7. The display module of claim 1, wherein the collecting part is disposed to overlap the light emitting part and smaller than the light emitting part.

8. The display module of claim 1, wherein the diffusing part and the collecting part include a hydrophobic insulating layer covering the transparent electrode.

9. The display module of claim 8, wherein the hydrophobic insulating layer formed on the diffusing part includes an uneven portion on a surface thereof.

10. The display module of claim 1, wherein the shade shutter comprises a partition positioned around the diffusing part to allow the first fluid positioned in the diffusing part.

11. The display module of claim 1, wherein the first panel includes a side wiring at an end thereof to transmit a control signal to the light emitting part and wherein the second panel omits the shade shutter at a position corresponding to the side wiring.

12. The display module of claim 1, wherein the light emitting part comprises a color filter of red, blue, and green, an organic light emitting diode, and a TFT.

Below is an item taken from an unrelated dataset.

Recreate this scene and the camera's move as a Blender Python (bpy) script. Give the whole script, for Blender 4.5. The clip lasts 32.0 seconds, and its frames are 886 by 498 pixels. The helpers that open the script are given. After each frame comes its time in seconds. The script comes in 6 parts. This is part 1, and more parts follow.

13. A display device, comprising:

a first panel having a plurality of pixels disposed to form an array, each of the pixels including a light emitting part and a light transmitting part;

a second panel disposed on a rear surface of the first panel and having a plurality of shade shutters corresponding to a plurality of the pixels, respectively; and

a controller controlling the light emitting part of the first panel to output an image and controlling the shade shutters of the second panel to adjust a contrast ratio, the shade shutter comprising: a diffusing part having a first thickness; a collecting part positioned at one side of the diffusing part and having a second thickness greater than the first thickness; a transparent electrode positioned in each of the diffusing part and the collecting part; and first and second fluids positioned in the diffusing part and the collecting part so as not be mixed with each other,

wherein one of the first fluid and the second fluid is transparent while the other is opaque and

wherein the controller applies a power to the transparent electrode to move the first fluid from the collecting part to the diffusing part.